While on a business trip in Texas last week, my daughter was given the option of having dinner at a Cajun restaurant. Sarah declined.

That showed Louisiana wisdom. How many Bayou State residents have ever been satisfied with “Cajun” food served outside our borders?

The happier reason that Sarah decided to forgo Cajun food in Texas was that her next stop would be home.

She knew that here the menu would include authentic Louisiana food. At this time of year that even means crawfish boiled with corn and potatoes.

“My trips home revolve around food and family,” Sarah said Saturday as she, her younger brother and I sat near the fireplace while Mary cut sausage as a prelude to the kitchen magic of making gumbo.

Soon the steaming pot’s aroma mixed with that of a chocolate cake in the oven. Together they wafted to the living room to bond with the faint smell of burning oak from the fireplace.

Indeed Sarah’s food and family comment provided a nice description of her trips back to Louisiana.

In fact, it applies to a lot of what is special about our state.

In Louisiana, family gatherings are usually spiced with meals that draw people closer, provoking stories, laughter and compliments for the cooks.

While some of the best food is prepared at home, Louisiana restaurants seldom disappoint.

Within minutes of Sarah’s flight touching down, we headed for a favorite New Orleans restaurant.

When we found it packed, we hopped effortlessly to another one, which we like almost as much. There a table for four awaited. Over food and wine we had a leisurely chance to catch up after months apart.

The next day’s fare not only included Mary’s great chicken and andouille gumbo for dinner, but also a late lunch at one of our old haunts, Louie’s on Chimes Street, where even the cooks join in the banter.

Sunday brought breakfast at a fine bakery and restaurant between Springfield and Ponchatoula. There lifelong friends, who are close enough to be considered family, joined us from Thibodaux.

Our friends’ soft Cajun accents always make me think of growing up on Bayou Lafourche where jambalaya and seafood provided meals that would forever spoil me.

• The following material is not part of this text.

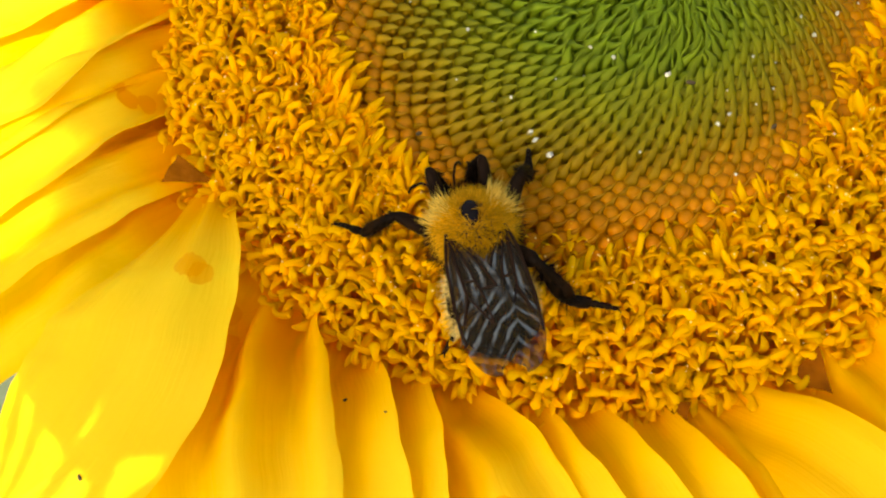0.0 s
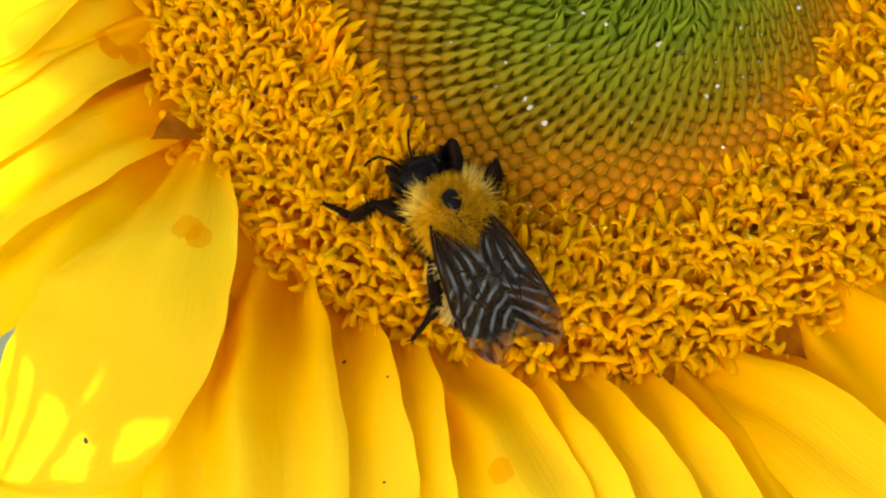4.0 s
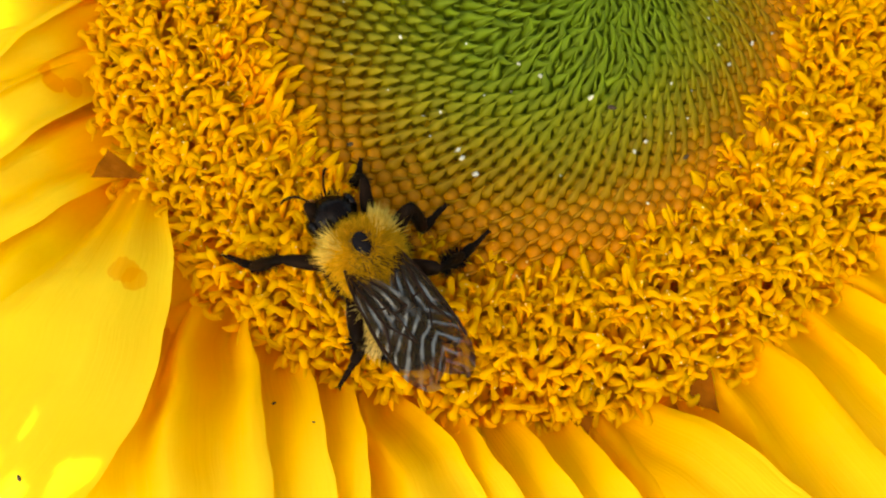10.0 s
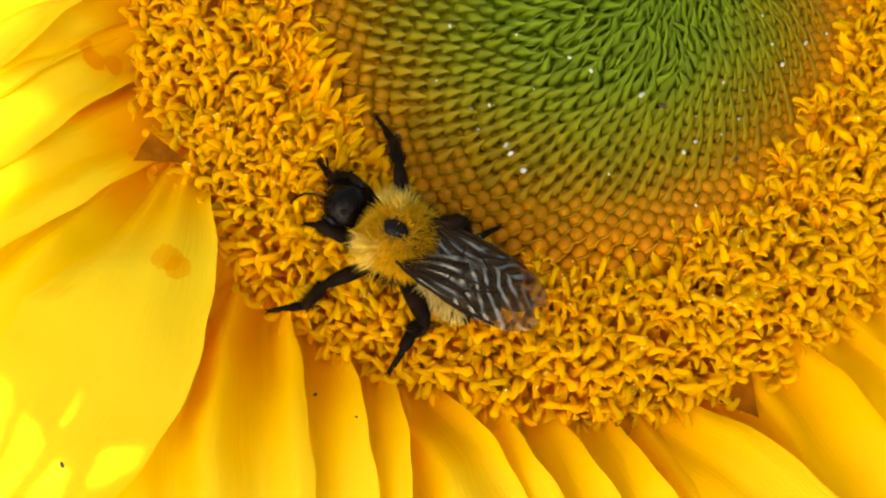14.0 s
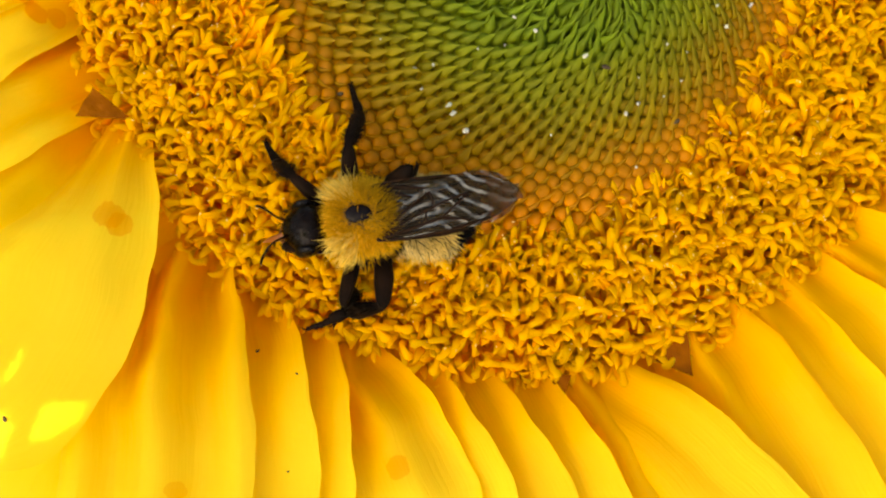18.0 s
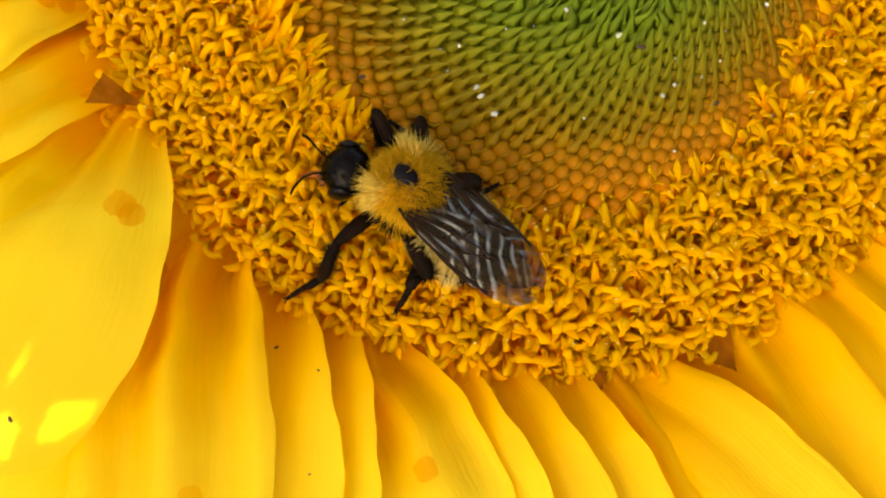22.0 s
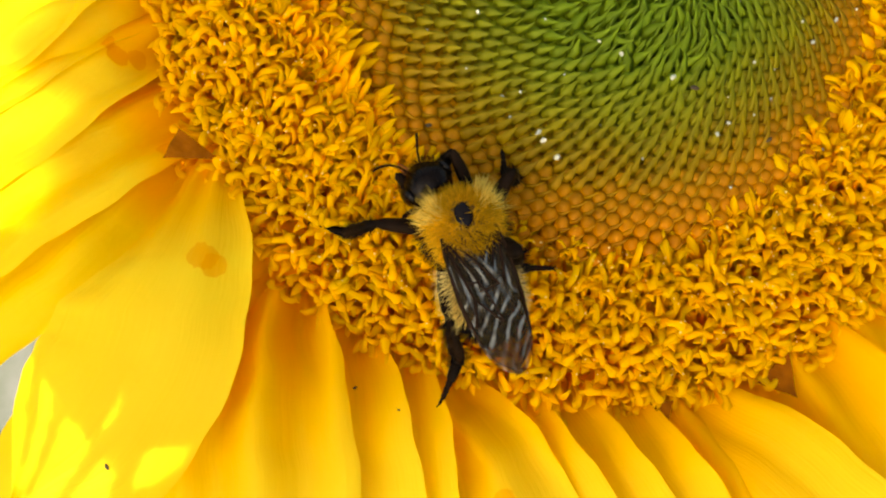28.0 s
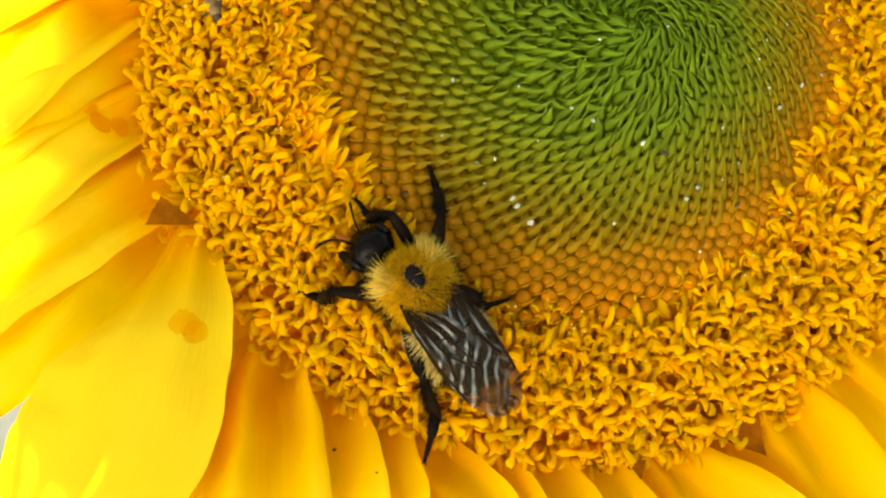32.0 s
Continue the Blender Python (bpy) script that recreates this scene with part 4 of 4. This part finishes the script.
# ---- what moves ----
def motions():
    # seconds, place of the thorax, heading and head turn in degrees
    path = [
        (0.0, -5.38, -22.89, 109.3, 13.0),
        (0.5, -5.85, -24.95, 88.7, 9.0),
        (1.0, -5.62, -24.93, 87.1, 11.2),
        (1.5, -6.31, -23.44, 90.7, 11.5),
        (2.0, -6.10, -23.34, 90.5, 15.0),
        (2.5, -6.28, -23.52, 87.5, 19.8),
        (3.0, -6.01, -23.64, 96.4, 19.0),
        (3.5, -6.75, -24.07, 108.9, 14.2),
        (5.5, -6.14, -23.22, 126.2, 22.5),
        (6.0, -6.24, -23.87, 131.9, 17.2),
        (6.5, -6.03, -24.46, 129.6, 14.9),
        (7.0, -6.65, -24.43, 137.3, 0.1),
        (7.5, -5.74, -23.16, 122.9, 18.6),
        (8.0, -6.31, -22.33, 130.8, 9.5),
        (8.5, -6.36, -22.45, 124.1, 18.9),
        (9.0, -4.62, -23.01, 103.9, 33.4),
        (9.5, -7.93, -23.45, 125.9, 1.3),
        (10.0, -7.72, -23.11, 126.2, 8.3),
        (10.5, -7.88, -22.56, 127.7, 8.9),
        (11.0, -8.26, -21.25, 129.1, 2.7),
        (11.5, -7.89, -22.81, 133.7, 5.6),
        (12.0, -7.96, -22.41, 141.1, -0.2),
        (12.5, -8.26, -22.43, 145.8, -0.5),
        (13.0, -8.41, -22.34, 146.7, 5.6),
        (13.5, -8.79, -22.28, 152.3, -4.9),
        (15.5, -8.79, -22.66, 172.7, -4.2),
        (16.0, -9.03, -22.81, 176.0, -8.0),
        (16.5, -7.50, -23.11, 186.9, -7.4),
        (17.0, -6.89, -23.29, 190.4, -2.5),
        (17.5, -7.92, -23.29, 192.1, -2.6),
        (18.0, -7.12, -23.45, 195.2, 0.2),
        (18.5, -7.60, -23.89, 200.1, 2.9),
        (19.0, -6.40, -24.22, 211.3, 7.7),
        (19.5, -5.56, -24.87, 222.9, -12.4),
        (20.0, -7.82, -26.57, 195.5, -6.4),
        (20.5, -6.40, -25.44, 172.0, -4.6),
        (21.0, -6.32, -23.98, 156.6, 7.2),
        (21.5, -6.01, -21.35, 134.1, 34.6),
        (22.0, -6.05, -22.02, 147.0, 23.1),
        (22.5, -6.72, -23.08, 152.4, 16.0),
        (23.0, -6.47, -22.15, 132.1, 20.6),
        (23.5, -6.89, -23.85, 137.8, 5.9),
        (24.0, -7.97, -24.31, 141.5, -2.3),
        (24.5, -7.98, -24.08, 124.1, -1.7),
        (25.0, -7.18, -22.34, 113.9, 4.5),
        (25.5, -6.79, -21.60, 111.6, 10.8),
        (26.0, -7.03, -21.37, 109.9, 14.0),
        (26.5, -7.32, -21.70, 111.6, 17.0),
        (28.5, -7.20, -21.71, 116.4, 18.3),
        (29.0, -7.57, -21.35, 120.1, 16.0),
        (29.5, -7.92, -21.07, 122.4, 17.5),
        (30.0, -7.98, -21.16, 121.8, 15.4),
        (30.5, -6.99, -22.61, 121.2, 14.4),
        (31.0, -9.43, -21.77, 139.9, 1.6),
        (31.5, -9.82, -21.64, 136.5, 6.1),
        (32.0, -8.68, -21.38, 130.2, 15.5),
    ]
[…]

Sunday afternoon Sarah’s grandfather served boiled crawfish atop a bed of newspapers, as Sarah got to break bread and crawfish tails with extended family.

That carried on a tradition of Sunday dinners at her grandparents’ home, just as Mary’s gumbo carried on our tradition of the family sitting around the table together almost every evening as we caught up with what had happened in each others’ day.

As always, Sarah’s visit would be too short, but filled with food and the warmth of family.